> **Task description**:
Which lines hold the word "this"? Copy each one.

Scripts that build animated scenes
※ ※ ※

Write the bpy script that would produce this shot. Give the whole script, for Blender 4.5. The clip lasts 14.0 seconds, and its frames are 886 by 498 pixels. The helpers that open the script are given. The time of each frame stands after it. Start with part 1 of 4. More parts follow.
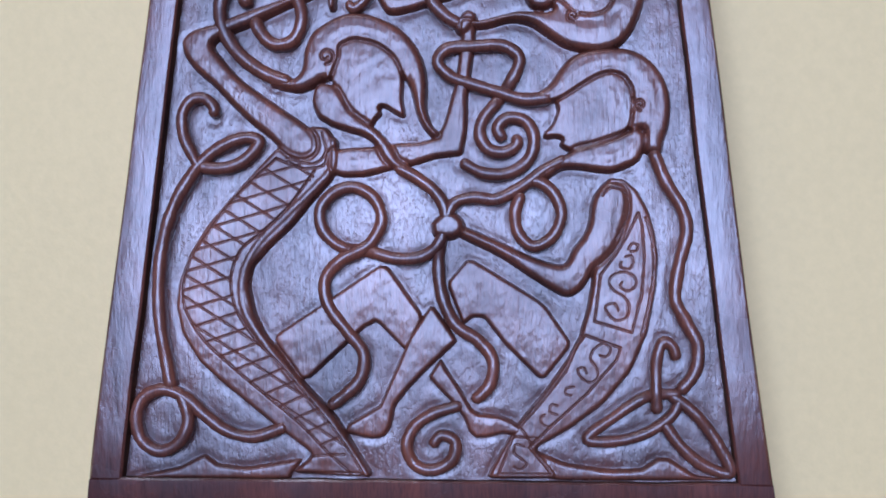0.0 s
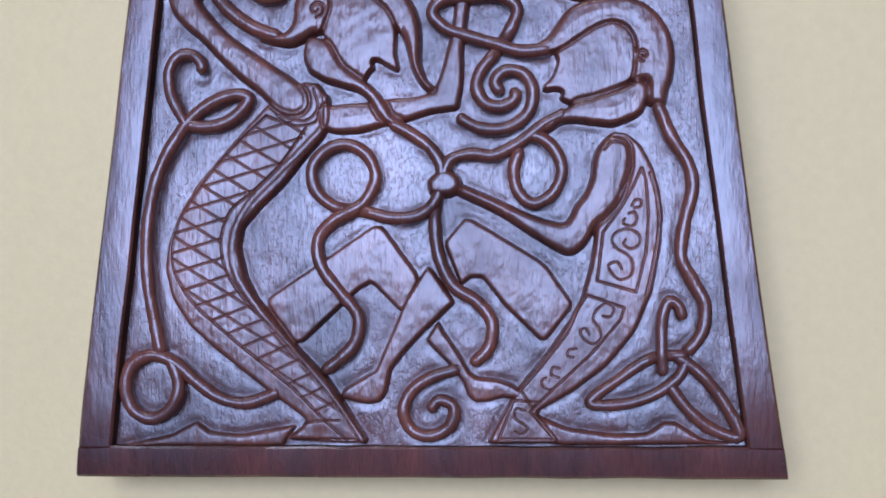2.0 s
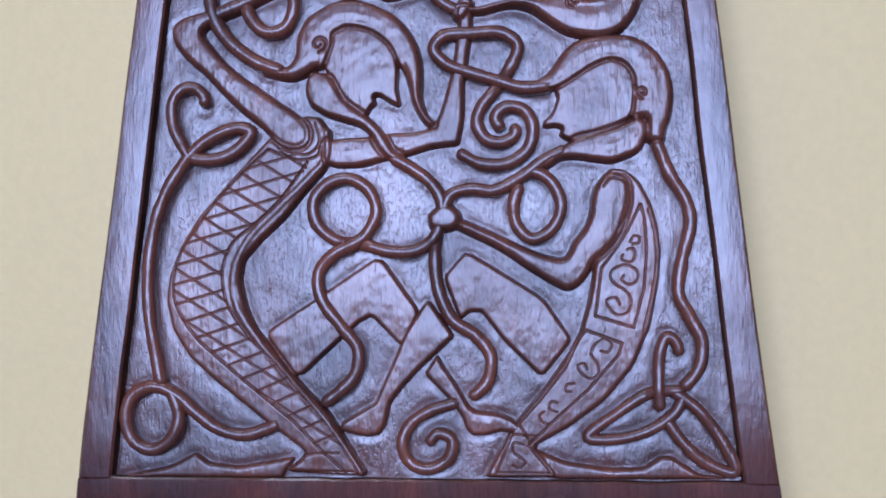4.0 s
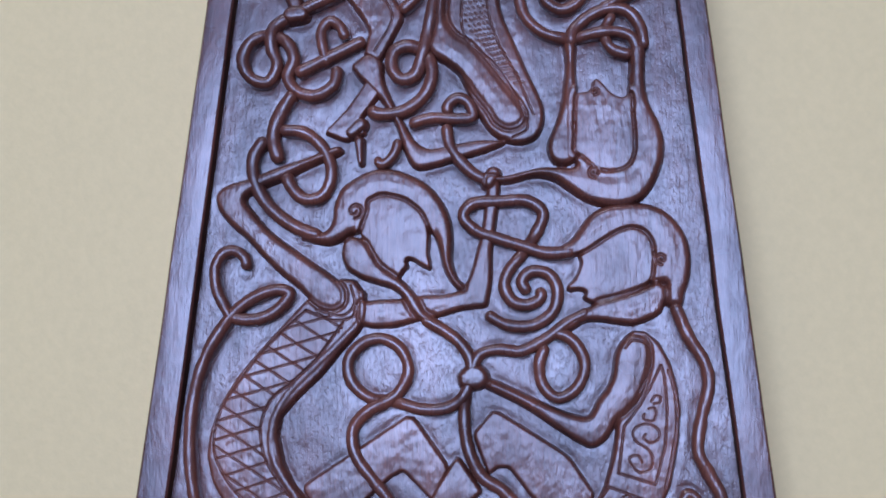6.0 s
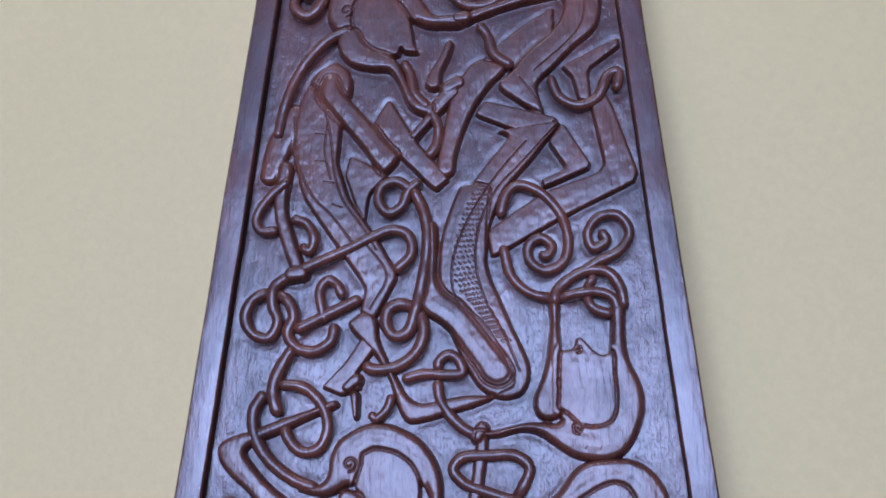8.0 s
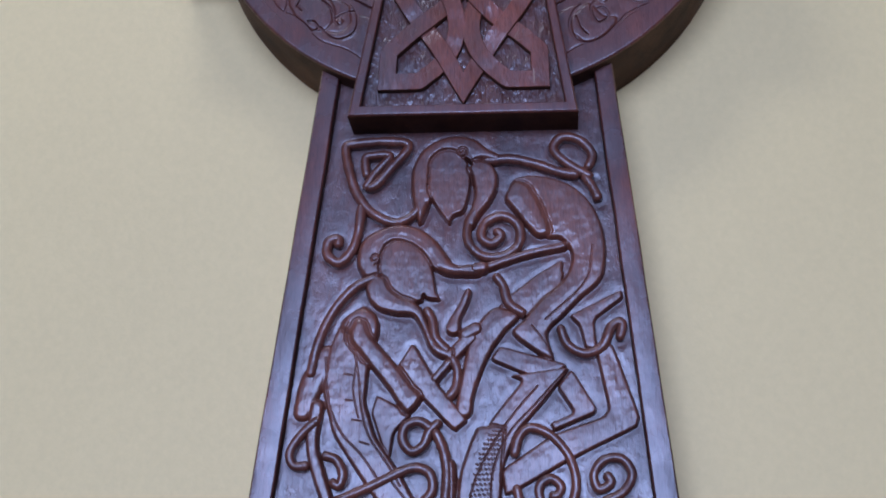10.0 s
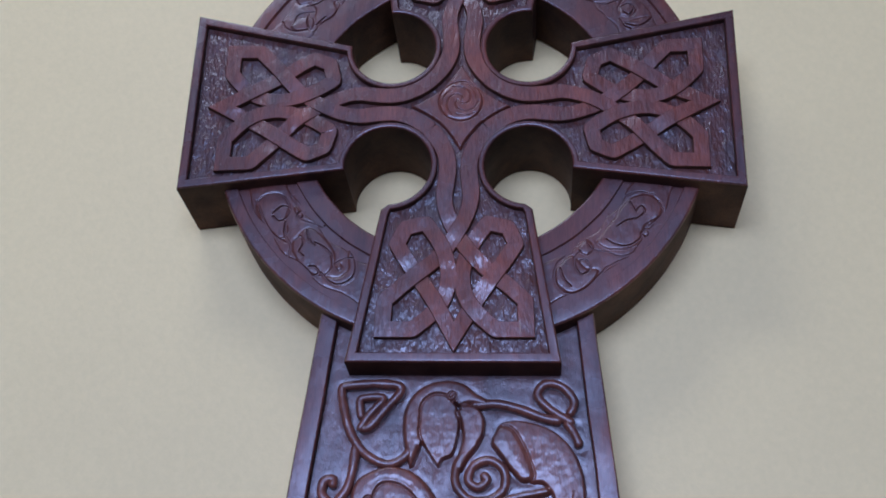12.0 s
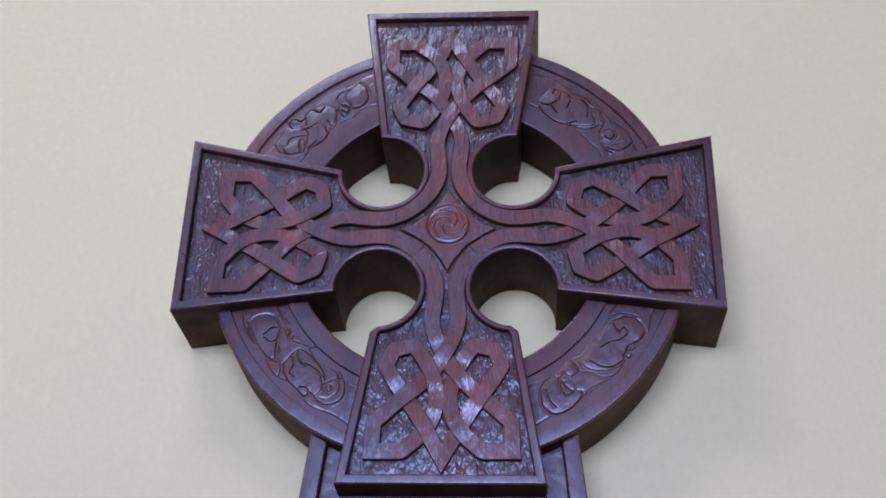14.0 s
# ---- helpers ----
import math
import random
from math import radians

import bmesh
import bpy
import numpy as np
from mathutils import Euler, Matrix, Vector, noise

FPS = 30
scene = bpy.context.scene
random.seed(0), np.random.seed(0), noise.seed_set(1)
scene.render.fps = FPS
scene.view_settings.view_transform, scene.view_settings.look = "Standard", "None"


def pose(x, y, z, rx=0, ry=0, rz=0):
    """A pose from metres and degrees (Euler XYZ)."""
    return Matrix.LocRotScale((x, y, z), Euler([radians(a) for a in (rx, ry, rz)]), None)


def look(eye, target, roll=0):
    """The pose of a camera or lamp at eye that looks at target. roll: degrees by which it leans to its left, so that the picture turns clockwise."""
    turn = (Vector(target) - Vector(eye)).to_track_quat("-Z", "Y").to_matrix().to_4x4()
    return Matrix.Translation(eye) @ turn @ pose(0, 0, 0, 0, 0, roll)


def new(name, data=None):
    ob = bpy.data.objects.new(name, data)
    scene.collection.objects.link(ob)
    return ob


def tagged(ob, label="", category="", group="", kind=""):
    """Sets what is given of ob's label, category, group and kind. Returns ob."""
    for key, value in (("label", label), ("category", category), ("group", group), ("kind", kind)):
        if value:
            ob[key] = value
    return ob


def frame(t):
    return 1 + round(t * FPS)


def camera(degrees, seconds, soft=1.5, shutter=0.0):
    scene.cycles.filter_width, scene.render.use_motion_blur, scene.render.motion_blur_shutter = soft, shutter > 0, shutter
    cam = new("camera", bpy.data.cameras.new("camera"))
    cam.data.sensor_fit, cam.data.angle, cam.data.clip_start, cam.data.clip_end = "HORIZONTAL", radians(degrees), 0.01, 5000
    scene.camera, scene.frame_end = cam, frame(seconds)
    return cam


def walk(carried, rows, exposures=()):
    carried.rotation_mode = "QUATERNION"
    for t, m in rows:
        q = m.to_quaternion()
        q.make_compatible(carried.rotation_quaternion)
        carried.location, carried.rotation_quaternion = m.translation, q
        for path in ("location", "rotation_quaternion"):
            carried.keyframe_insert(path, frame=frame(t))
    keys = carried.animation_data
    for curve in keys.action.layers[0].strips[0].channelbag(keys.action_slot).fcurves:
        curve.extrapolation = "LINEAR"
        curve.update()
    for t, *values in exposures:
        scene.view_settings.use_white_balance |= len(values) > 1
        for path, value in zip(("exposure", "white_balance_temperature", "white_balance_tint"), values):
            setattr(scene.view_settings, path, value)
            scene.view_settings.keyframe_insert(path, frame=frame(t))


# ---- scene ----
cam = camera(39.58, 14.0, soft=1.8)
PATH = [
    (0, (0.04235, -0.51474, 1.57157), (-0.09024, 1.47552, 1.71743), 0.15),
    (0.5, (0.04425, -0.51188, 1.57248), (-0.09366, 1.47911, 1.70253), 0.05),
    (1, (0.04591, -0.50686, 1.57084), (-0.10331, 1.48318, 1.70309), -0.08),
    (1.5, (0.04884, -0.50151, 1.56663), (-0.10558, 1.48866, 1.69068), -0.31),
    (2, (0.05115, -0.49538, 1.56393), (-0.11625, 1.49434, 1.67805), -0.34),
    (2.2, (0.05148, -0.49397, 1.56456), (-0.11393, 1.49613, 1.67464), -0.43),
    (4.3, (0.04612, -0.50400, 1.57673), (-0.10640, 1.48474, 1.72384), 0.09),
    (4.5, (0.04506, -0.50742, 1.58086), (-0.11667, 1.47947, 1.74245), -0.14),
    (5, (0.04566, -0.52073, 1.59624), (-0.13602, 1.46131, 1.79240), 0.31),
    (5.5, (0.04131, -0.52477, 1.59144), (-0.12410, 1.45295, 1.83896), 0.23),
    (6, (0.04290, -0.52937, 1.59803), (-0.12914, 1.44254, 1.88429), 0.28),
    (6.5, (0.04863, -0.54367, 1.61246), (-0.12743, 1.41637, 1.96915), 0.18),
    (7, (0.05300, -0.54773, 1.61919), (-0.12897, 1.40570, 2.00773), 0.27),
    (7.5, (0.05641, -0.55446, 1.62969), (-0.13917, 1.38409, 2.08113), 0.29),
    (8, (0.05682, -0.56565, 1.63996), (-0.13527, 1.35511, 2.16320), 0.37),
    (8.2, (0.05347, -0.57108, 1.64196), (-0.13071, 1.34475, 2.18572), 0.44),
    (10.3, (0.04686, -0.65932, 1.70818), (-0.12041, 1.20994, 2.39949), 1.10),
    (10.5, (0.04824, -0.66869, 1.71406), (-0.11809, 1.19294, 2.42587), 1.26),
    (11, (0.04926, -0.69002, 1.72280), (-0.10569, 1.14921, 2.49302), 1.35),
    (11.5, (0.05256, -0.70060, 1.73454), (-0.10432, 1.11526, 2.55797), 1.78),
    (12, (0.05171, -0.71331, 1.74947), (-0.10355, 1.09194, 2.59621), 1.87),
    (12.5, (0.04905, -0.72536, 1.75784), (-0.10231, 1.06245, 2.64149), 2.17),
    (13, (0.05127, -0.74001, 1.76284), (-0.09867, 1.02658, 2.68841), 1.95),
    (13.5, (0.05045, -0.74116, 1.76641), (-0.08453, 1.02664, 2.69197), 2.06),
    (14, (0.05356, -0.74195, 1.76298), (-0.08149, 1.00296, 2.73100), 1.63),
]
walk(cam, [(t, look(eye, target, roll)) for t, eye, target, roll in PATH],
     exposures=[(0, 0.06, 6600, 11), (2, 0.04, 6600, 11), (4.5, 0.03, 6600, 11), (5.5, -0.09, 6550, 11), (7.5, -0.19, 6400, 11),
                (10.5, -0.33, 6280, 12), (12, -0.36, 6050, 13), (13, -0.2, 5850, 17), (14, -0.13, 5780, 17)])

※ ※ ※

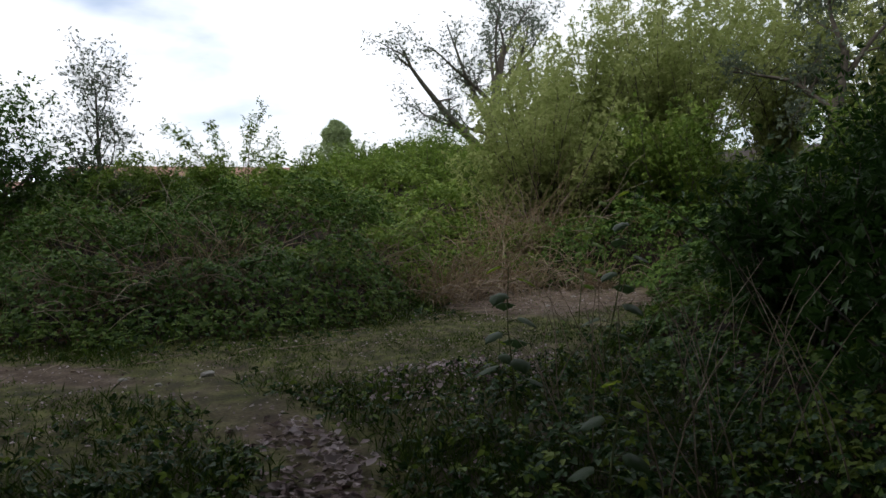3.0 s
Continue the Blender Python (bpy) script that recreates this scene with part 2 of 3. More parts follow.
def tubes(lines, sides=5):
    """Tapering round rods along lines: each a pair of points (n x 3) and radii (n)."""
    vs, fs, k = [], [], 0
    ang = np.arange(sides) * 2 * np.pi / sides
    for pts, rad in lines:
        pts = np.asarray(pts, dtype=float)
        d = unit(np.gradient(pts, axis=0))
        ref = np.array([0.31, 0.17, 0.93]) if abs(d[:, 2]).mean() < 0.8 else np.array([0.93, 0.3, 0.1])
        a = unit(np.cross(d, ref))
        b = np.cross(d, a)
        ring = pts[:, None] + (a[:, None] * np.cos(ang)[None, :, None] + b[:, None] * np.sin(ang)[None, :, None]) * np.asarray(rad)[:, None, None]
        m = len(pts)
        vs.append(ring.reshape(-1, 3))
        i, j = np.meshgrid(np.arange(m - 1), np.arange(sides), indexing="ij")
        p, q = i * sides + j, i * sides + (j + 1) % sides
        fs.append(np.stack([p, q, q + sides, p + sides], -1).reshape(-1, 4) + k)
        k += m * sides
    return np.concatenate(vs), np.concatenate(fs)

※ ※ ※

> **Finished exercise**:
Write the bpy script that would produce this shot. Give the whole script, for Blender 4.5. The clip lasts 14.0 seconds, and its frames are 886 by 498 pixels. The helpers that open the script are given. The time of each frame stands after it. Start with part 1 of 4. More parts follow.
Continue the Blender Python (bpy) script that recreates this scene with part 2 of 3. More parts follow.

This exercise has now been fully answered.